Wednesday, November 11, 2009

Bold Benares #5

This man, Sakhai Prasad, was my model for the character of Ramesh in my novel Sister India. Like Ramesh, Sakhai was an innkeeper; he was the cook and manager of the two bedroom guest flat where I spent my three months in Varanasi (or Benares).

I think he's the only real-life model I ever used for a fictional character. I needed that kind of help, though, to write from an Indian's point-of-view. He and I were locked up in curfew in the flat for the two weeks that Varanasi was shut down by riots during my visit. He spoke little English and I spoke only a few words of Hindi. Still I felt we'd had full conversations.

You writers among us, do your characters come to you or do you base them on particular people or combinations of people?

(Welcome, BTW, to Judy and to Jewon An in South Korea. One of my stepsons is teaching English now at a university in South Korea, so I feel a special connection there.)

Add to - Stumble It! - Subscribe to this feed - Digg it


mamie said...

I was going to send you an email about this, but since you asked here....

I have just finished a story for my writing group using the character whose photograph I chose from a pile in your workshop. He came alive to me during our free-writing. Thank you for introducing me to Jamal!

Other characters come to me as composites of people I know, or I make them composites to keep family and friends from being offended.

I am loving this photo series of yours.

Debra W said...

I still distinctly remember your talking about this man when I came to hear you speak at Rancho La Puerta. I found your words about him fascinating which caused me to read Sister India in just one or two days!

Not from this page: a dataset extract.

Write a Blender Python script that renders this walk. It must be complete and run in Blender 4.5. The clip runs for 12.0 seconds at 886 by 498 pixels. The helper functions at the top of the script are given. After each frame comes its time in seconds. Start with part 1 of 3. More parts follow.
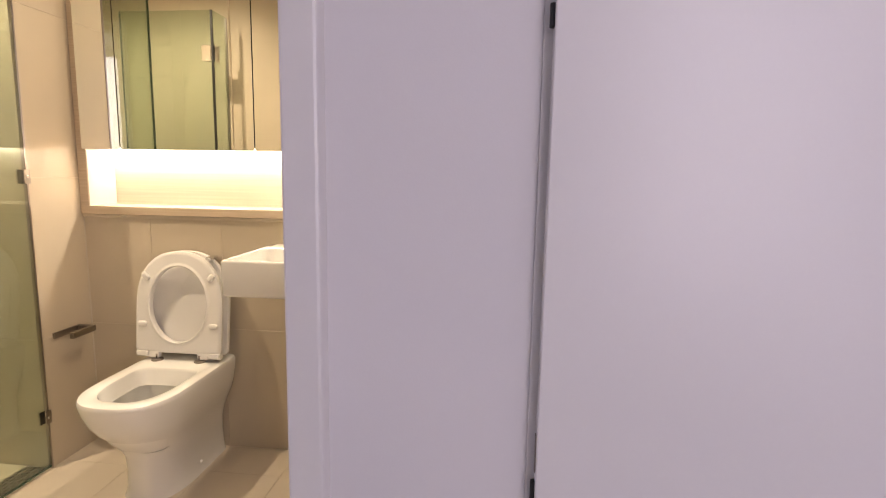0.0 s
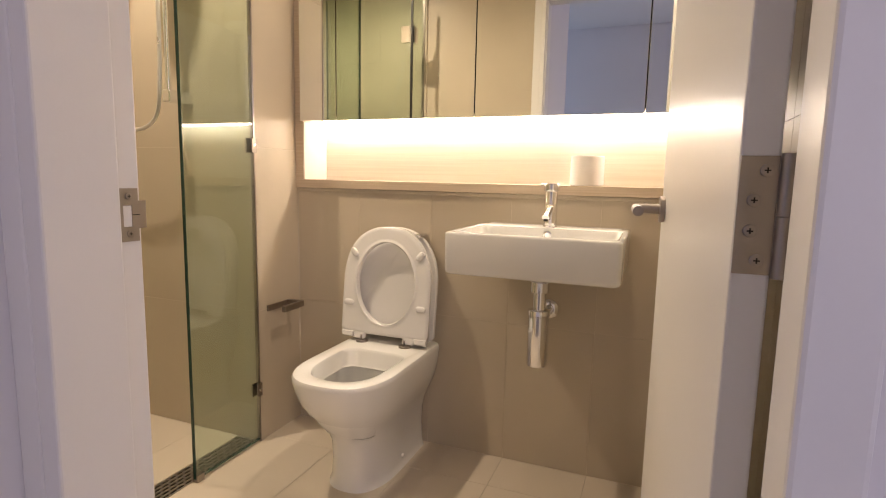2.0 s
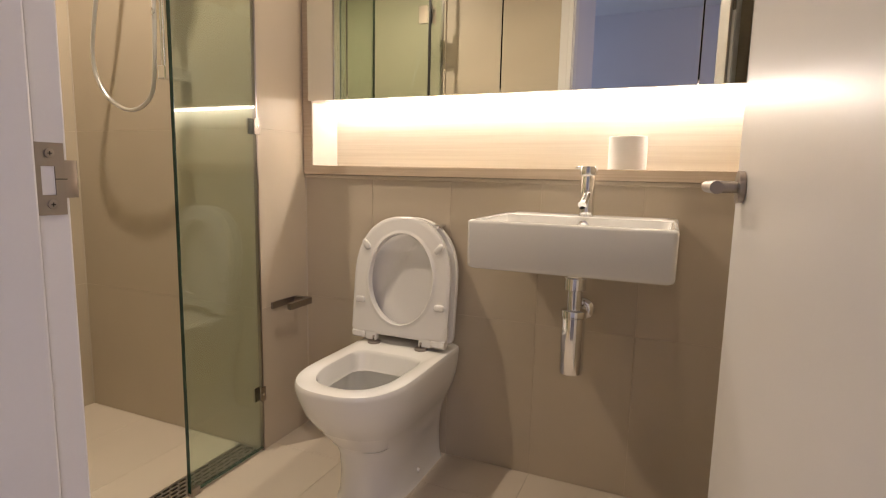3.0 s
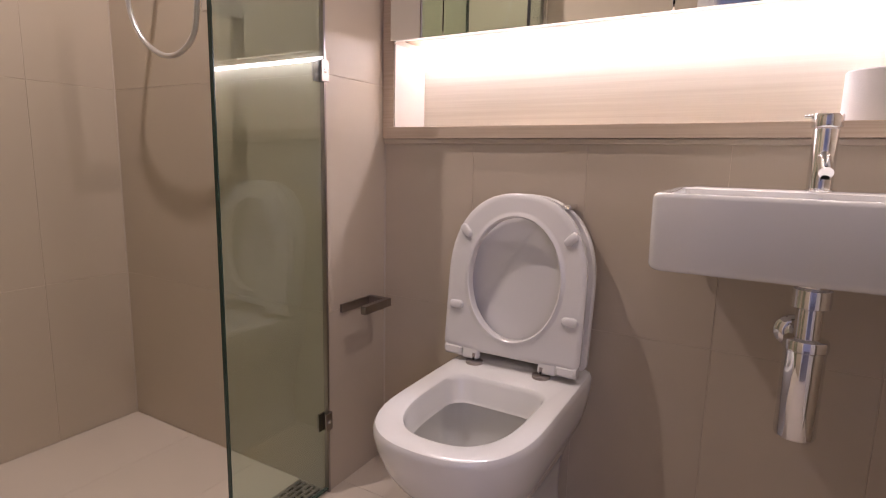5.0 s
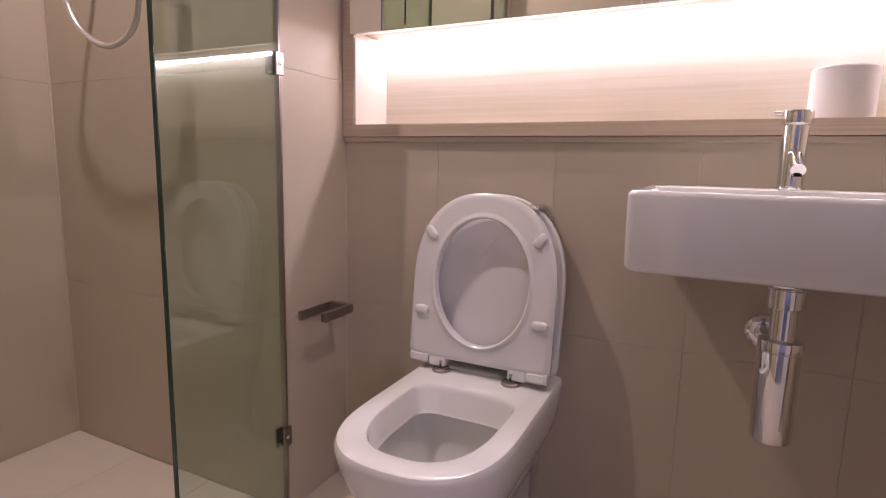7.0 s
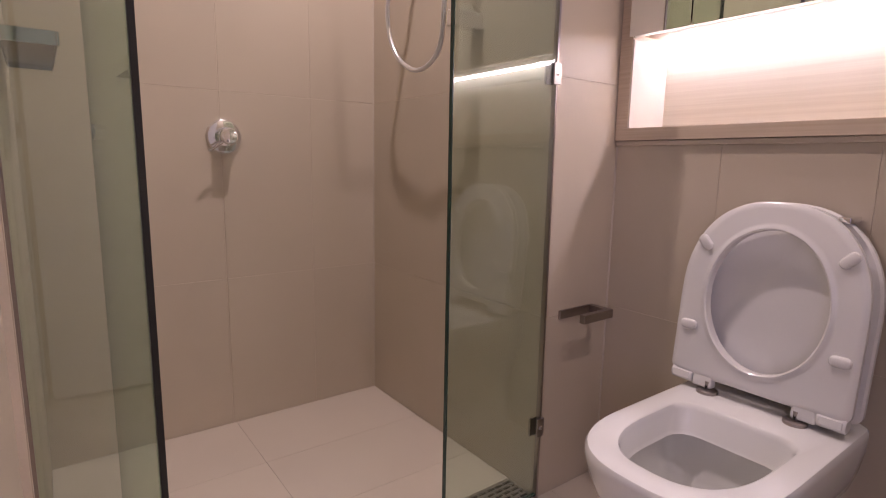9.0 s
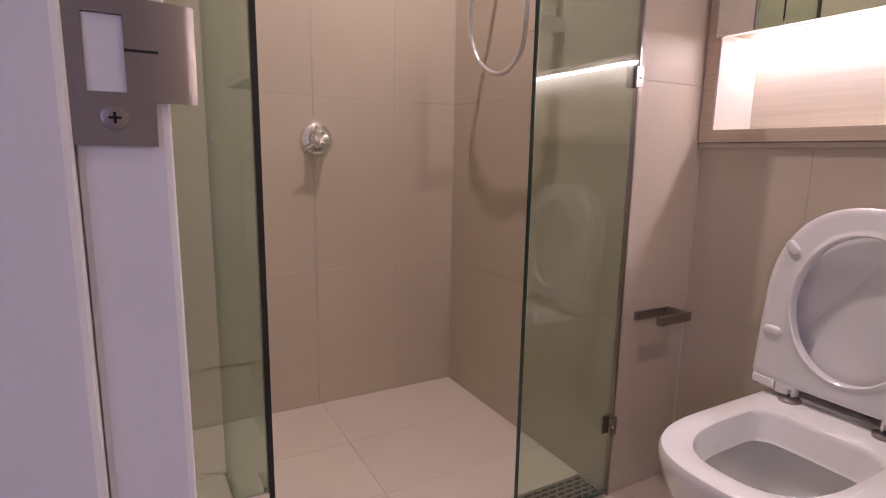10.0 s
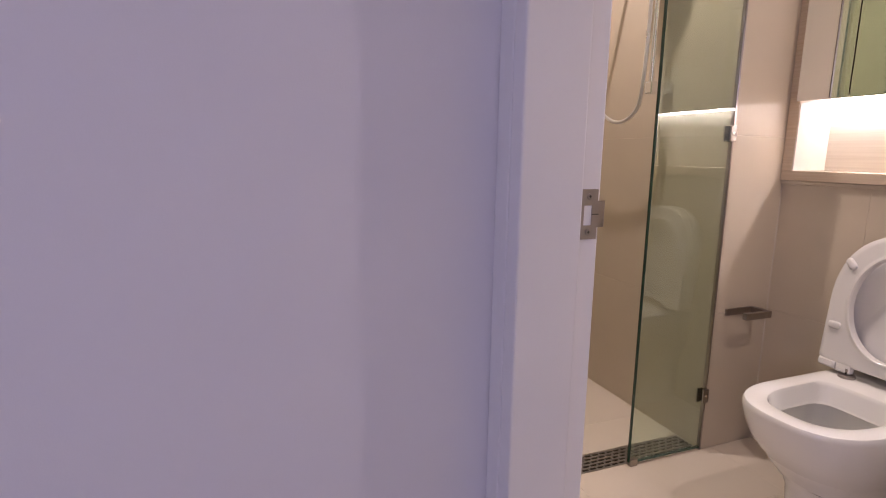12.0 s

I have not really dipped my toes into the fiction realm, as of yet, but my dad has and I can share what he told me about his experience. Some of his characters were based on real people(me, my daughters, his wife), but once those characters were created, they came alive. He used to tell me that they would wake him up in the middle of the night, or that he would want them to do one thing, and they would insist on doing something else. Kind of creepy! I often wonder where characters in novels come from.

Peggy Payne said...

Mamie, I'm glad you and Jamal chose each other. You're a provocative combo.

Debbie, your father's experience is interesting to me because he starts with real people and then they start acting as individuals apart from their models. Sounds as if wherever we start with characters they wind up in the same place: out of the writer's control, which is as it should be.

Greta said...

My unpublished characters start as someone I know and then they develop from there.

I too like your photos and the blogs regarding Sister India. They make me feel like I did while I was reading the novel. Like I was living in an exotic country myself!

Peggy Payne said...

I'm going to experiment a bit more with that approach, Greta. I'm glad the pix are "a trip". I'm enjoying seeing them again myself.

Kelley said...

It's a combo, for me. Facets of personality are usually amalgams of people I know, though I dot them with other behaviours or quirks to round them out. They are very much entities speaking.

Hope you are well!

Peggy Payne said...

I like your combo, Kelley. I do a little "dotting" as well. But they certainly are separate entities. I've found myself "seeing" interactions between characters from different novels. Once I had a sick feeling and realized that I'd just had a flash of the main character from Revelation and from my novel-in-progress running off together and leaving me.